Por todos los medios tratan de perjudicar a la obra y a aquellos que se dedican a ella con celo. 

Podrían también tratar de koliópsico al que dijo: «Mi vientre (kolia) se estremece como un arpa.. .» (Is 16, 11) y envolver en la misma calumnia a quienes representan, nombran y persiguen las realidades invisibles por medio de símbolos corporales... 

Tú conoces la vida de Simeón el Nuevo Teólogo, sus escritos, y a Nicéforo el Hagiorita... que enseñan claramente a los principiantes aquello que, según me dices, otros combaten. 

¿Pero, para qué limitamos a los santos del pasado?

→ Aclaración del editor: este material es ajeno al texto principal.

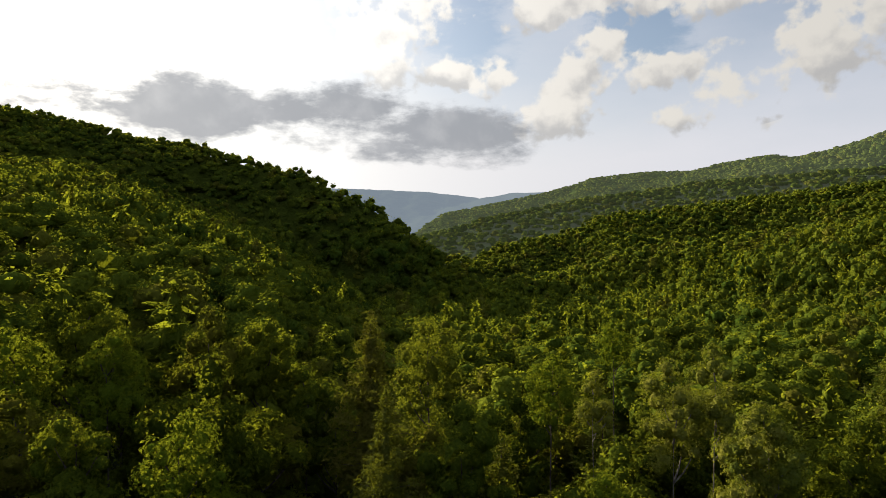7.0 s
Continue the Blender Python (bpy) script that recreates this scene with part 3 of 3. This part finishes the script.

Hombres que han dado testimonio del poder del Espíritu santo, nos enseñaron todo esto por su propia boca: Teolepto, obispo de Filadelfia, Atanasio el Patriarca (fin del siglo XIII, comienzos del XIV). 

Tú los escuchas, a ellos y a otros, antes que ellos y después de ellos, invitando a conservar esa tradición que nuestros nuevos maestros en hesicasmo se dedican a despreciar, a deformar y arruinar, sin beneficio para sus oyentes. 

Nosotros mismos hemos vivido con algunos de los santos más altamente considerados: fueron nuestros maestros. 

¿Cómo, entonces, desdeñaríamos a quienes la experiencia, unida a la gracia, ha formado, para alineamos detrás de los que no tienen otro título para enseñamos que su orgullo? 

Huye de esas gentes y repítete sabiamente a ti mismo, como David: «Bendice a Yahvé, alma mía y bendiga todo mi ser su santo nombre» (Sal 103, 1).

Escucha dócilmente a los Padres, escúchalos aconsejarte acerca de los medios para hacer reentrar al espíritu. 

El tomo hagiorita 

Aquel que trata de mesalianos a los que consideran al cerebro o al corazón como asiento del espíritu, que lo sepan: atacan a los santos. 

San Atanasio coloca el asiento de la razón en el cerebro. 

Macario, cuyo resplandor no es inferior, coloca en el corazón la operación del espíritu. 

Y casi todos los santos están de acuerdo con ellos. San Gregorio de Nisa, afirmando que el espíritu no está ni dentro ni fuera del cuerpo, no está en contradicción con ellos. 

Pues los otros colocan el espíritu en el cuerpo en tanto que lo consideran unido a él. 

Hablan simplemente colocándose en otro punto de vista pero no tienen una opinión diferente.